Despite all the warning that this episode is a “spoilercast” of Inception, we actually only spoil for about 10 minutes, and we give fair warning. Enjoy.
The following review is designed to be as vague and spoiler-free as possible.
From Christopher Nolan, the “do no wrong” director of The Dark Knight and darling of internet film fan sites comes Inception, Hollywood’s last great hope for the summer blockbuster season. Nolan himself is probably the biggest name of the project, his star outshining leading man Leonardo DiCaprio. The rest of the cast is made of indie stars Ellen Page, Joseph Gordon Levitt and Cillian Murphy, with Michael Caine and Pete Postlethwaite thrown in for good measure. The message is clear from the casting alone, this is not your Knight and Day blockbuster fare.
Inception follows DiCaprio’s Cobb, internationally renown thief, who invades the dreams of his victims in order to steal secrets from them. He’s hired by a shady mulitinational billionaire boss for ‘one last job’, to enter the dream of another billionaire and plant an idea in his head. Planting an idea, or Inception, is the ‘cross the streams’ of dream invasion apparently, but Cobb takes the job anyway, as it may just allow him to clear his name and return home. These little cliches are perhaps used to ground an otherwise very confusing film.
To further complicate things, Cobb has to deal with his dead wife constantly invading the dreams, or is it memories, he’s creating. Or something.
To be honest, the plot isn’t all that important. This is a classic heist movie, one part set up, one part execution of the heist. The first half of the film is devoted to training Ellen Page’s Ariadne, the young architect brought on by Cobb to build the dreamscape of the heist. Inception take almost an hour and a half training Ariadne, setting up the final caper and explaining the rules of the dreamscape it will take place in. It should be boring, constant exposition and explanation is the cardinal sin of movie making, but it all moves along at such a cracking pace and with such visual flair you really don’t have time to notice.
The disappointment is the final dreamscapes are not nearly as inventive as these training dreams.

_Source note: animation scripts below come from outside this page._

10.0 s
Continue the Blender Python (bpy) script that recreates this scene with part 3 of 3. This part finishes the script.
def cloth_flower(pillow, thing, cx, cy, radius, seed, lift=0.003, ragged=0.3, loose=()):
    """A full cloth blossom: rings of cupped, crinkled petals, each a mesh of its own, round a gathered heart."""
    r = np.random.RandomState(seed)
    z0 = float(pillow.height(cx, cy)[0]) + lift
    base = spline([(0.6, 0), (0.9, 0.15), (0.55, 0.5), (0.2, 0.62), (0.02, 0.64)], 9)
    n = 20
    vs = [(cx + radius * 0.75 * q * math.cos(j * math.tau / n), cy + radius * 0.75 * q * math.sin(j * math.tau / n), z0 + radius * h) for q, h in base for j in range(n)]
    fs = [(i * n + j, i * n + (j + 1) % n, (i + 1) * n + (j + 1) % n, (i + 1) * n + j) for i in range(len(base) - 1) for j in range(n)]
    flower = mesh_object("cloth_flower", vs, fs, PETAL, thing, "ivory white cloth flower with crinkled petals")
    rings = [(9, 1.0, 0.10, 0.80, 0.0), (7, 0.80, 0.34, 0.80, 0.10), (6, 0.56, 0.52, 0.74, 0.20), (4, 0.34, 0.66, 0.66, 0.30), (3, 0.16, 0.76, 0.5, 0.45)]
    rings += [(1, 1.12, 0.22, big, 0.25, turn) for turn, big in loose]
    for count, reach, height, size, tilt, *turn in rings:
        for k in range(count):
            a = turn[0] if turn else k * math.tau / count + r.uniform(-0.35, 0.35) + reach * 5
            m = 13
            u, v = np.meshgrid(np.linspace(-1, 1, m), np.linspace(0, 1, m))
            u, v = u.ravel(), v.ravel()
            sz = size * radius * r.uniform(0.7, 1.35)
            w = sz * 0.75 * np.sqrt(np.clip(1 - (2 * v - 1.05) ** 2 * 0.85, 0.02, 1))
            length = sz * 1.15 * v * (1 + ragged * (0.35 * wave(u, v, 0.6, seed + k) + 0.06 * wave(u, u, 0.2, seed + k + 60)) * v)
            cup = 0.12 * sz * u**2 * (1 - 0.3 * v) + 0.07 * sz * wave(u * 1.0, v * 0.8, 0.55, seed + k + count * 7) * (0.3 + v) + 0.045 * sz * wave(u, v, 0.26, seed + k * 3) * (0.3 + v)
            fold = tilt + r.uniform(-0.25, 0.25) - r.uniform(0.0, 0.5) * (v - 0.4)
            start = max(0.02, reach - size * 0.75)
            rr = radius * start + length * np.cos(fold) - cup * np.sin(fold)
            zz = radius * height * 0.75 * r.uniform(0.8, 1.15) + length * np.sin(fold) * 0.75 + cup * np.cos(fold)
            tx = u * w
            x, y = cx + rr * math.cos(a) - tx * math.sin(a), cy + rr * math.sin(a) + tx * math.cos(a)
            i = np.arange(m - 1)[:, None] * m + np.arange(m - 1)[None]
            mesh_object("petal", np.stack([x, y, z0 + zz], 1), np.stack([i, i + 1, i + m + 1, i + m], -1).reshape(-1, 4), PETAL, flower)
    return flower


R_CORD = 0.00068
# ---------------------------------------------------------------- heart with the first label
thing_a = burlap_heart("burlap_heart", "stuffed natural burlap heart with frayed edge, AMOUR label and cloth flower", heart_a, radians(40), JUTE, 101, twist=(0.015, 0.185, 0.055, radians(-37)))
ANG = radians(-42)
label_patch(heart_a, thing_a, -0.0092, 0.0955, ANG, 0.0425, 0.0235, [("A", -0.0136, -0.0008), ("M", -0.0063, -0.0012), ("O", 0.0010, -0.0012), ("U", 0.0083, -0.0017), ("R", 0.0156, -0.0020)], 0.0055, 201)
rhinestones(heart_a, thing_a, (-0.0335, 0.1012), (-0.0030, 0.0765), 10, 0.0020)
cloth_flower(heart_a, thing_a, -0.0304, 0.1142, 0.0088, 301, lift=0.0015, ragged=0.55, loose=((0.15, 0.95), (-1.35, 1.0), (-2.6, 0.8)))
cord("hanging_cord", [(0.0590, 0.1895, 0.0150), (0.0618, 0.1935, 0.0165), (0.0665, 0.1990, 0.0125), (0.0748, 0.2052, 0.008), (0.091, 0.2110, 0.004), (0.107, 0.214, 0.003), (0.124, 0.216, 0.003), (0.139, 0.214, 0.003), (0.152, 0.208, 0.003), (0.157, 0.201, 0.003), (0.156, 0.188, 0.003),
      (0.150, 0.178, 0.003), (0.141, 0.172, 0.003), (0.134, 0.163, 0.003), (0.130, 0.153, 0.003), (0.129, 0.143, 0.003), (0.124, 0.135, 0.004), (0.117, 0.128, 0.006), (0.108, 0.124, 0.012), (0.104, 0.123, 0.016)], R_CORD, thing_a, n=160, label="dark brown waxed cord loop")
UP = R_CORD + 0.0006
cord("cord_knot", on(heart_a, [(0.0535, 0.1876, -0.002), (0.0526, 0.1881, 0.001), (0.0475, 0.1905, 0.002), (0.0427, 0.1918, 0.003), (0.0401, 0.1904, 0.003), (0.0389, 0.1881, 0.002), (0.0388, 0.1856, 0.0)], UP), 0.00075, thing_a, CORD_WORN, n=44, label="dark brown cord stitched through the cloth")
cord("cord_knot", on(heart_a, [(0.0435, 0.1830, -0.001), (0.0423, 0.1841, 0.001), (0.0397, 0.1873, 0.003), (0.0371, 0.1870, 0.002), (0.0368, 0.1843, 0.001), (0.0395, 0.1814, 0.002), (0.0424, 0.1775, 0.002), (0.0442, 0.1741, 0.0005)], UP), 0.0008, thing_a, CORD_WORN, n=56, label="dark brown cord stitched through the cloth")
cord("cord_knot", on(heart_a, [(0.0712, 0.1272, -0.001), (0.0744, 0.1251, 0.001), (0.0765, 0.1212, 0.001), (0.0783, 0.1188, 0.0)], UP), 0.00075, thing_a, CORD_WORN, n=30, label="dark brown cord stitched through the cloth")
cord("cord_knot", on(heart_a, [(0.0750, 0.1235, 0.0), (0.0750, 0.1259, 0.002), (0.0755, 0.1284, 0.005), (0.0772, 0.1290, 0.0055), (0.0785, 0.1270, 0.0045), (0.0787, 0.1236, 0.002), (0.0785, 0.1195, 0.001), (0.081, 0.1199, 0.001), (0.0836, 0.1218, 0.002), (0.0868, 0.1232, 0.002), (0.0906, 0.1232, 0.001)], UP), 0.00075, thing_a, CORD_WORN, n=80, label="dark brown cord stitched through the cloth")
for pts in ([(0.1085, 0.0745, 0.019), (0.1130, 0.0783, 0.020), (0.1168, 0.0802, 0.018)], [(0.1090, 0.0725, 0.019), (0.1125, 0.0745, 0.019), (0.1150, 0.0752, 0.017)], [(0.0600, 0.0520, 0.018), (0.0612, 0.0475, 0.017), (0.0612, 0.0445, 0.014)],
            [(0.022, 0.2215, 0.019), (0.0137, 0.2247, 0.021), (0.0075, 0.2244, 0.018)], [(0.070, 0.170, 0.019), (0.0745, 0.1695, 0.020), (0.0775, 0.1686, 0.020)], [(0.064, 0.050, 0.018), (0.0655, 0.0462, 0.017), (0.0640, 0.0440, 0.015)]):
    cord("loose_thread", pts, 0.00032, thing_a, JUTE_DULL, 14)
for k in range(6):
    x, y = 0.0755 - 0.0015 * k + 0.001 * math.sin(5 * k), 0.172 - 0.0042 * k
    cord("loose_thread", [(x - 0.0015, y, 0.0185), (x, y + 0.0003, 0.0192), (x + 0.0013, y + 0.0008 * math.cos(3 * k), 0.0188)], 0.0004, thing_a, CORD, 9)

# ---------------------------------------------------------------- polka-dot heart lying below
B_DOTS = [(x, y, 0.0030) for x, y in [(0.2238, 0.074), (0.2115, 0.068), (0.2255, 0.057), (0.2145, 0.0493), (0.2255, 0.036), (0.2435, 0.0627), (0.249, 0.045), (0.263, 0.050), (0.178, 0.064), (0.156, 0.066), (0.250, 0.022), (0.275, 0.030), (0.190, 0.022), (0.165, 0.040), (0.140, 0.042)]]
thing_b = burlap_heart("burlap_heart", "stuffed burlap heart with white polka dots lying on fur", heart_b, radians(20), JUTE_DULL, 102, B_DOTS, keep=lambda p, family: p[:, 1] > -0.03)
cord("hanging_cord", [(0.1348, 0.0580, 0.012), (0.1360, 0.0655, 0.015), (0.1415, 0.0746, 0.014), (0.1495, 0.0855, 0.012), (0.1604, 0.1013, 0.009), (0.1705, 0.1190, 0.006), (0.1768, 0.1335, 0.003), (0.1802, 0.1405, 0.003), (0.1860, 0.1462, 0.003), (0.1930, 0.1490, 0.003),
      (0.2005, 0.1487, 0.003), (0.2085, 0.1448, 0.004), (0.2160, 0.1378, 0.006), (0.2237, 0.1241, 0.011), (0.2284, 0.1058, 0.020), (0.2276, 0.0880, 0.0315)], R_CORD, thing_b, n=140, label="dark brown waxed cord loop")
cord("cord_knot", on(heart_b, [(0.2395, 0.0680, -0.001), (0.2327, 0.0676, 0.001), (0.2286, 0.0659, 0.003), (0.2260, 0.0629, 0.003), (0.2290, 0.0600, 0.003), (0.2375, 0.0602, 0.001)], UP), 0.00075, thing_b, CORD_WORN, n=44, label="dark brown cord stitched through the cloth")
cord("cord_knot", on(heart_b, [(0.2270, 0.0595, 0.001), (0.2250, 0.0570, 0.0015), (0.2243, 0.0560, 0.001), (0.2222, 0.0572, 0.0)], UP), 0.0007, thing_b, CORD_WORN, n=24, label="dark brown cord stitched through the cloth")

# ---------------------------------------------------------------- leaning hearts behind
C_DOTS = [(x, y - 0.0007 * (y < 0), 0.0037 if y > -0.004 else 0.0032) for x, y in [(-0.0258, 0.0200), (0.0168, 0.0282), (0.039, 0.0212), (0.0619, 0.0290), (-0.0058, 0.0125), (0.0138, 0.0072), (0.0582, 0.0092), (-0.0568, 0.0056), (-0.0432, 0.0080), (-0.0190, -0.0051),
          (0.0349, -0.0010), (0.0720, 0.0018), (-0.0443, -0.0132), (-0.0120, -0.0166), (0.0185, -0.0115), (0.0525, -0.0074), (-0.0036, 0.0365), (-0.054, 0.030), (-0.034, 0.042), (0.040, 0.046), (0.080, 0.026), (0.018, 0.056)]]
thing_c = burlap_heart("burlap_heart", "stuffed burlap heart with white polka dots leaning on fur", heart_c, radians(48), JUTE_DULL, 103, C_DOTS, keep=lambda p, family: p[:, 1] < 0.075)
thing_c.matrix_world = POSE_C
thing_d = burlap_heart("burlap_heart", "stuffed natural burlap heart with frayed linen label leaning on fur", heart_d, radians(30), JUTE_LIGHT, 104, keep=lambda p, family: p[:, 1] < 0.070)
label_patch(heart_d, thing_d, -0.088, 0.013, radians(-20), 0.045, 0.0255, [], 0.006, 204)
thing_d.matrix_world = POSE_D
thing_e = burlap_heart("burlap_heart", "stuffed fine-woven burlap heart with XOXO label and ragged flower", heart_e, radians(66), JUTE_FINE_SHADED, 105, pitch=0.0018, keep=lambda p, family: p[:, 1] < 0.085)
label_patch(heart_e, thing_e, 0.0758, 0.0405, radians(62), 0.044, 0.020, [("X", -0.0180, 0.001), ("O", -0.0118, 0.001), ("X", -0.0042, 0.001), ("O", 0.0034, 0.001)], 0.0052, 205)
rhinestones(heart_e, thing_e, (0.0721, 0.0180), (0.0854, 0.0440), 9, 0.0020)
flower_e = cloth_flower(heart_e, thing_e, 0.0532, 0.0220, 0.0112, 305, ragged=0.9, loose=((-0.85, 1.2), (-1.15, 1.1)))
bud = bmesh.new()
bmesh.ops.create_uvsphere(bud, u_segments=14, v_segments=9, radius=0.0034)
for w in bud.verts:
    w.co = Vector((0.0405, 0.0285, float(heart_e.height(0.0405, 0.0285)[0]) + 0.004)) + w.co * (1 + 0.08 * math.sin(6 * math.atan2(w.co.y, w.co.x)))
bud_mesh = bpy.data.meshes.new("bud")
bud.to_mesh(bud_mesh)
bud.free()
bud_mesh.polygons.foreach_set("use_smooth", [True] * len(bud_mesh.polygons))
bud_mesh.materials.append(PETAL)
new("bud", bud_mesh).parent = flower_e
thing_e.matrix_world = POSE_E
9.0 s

After watching whole cities crumble into the sea and streets of Paris fold over onto themselves, the heist itself, for all its space time trickery, is really just a series of action sequences. The ripple effect that links the various layers of dreams together is impressive, but at least for me there was no real sense of tension. You kind of get the feeling that the heist had been written and rewritten by Nolan so many times that all the pieces would have to eventually fall into place. He wouldn’t allow anything else.
It’s no surprise from the trailer that the further DiCaprio, Page and Co enter this world the more we’re left wondering where reality ends and dreams begin. Is it all just a dream in the end? Does any of it make sense? To be honest i have no idea. I’d say that will only become clear after a third or fourth screening. I can say i was riveted from the first to the final frame.
With The Dark Knight, Nolan brought a level of psychological terror and philosophical pondering to the superhero genre, a genre not exactly known for such adult themes. Here he brings the same level of sophistication to alternate reality Science fiction films like Total Recall and the to the ‘bullet time’ conventions of The Matrix. That he manages to pull it off is remarkable.
Its not the achievement of The Dark Knight, its not even as good as that other summer blockbuster Toy Story 3, but like Avatar it is a wholly original work by a master film maker, and as such should be seen in a cinema. Nolan’s vision, flawed as it may be here, deserves the biggest screen possible, and the box office needs to reward Hollywood for allowing Nolan the artistic freedom to dream.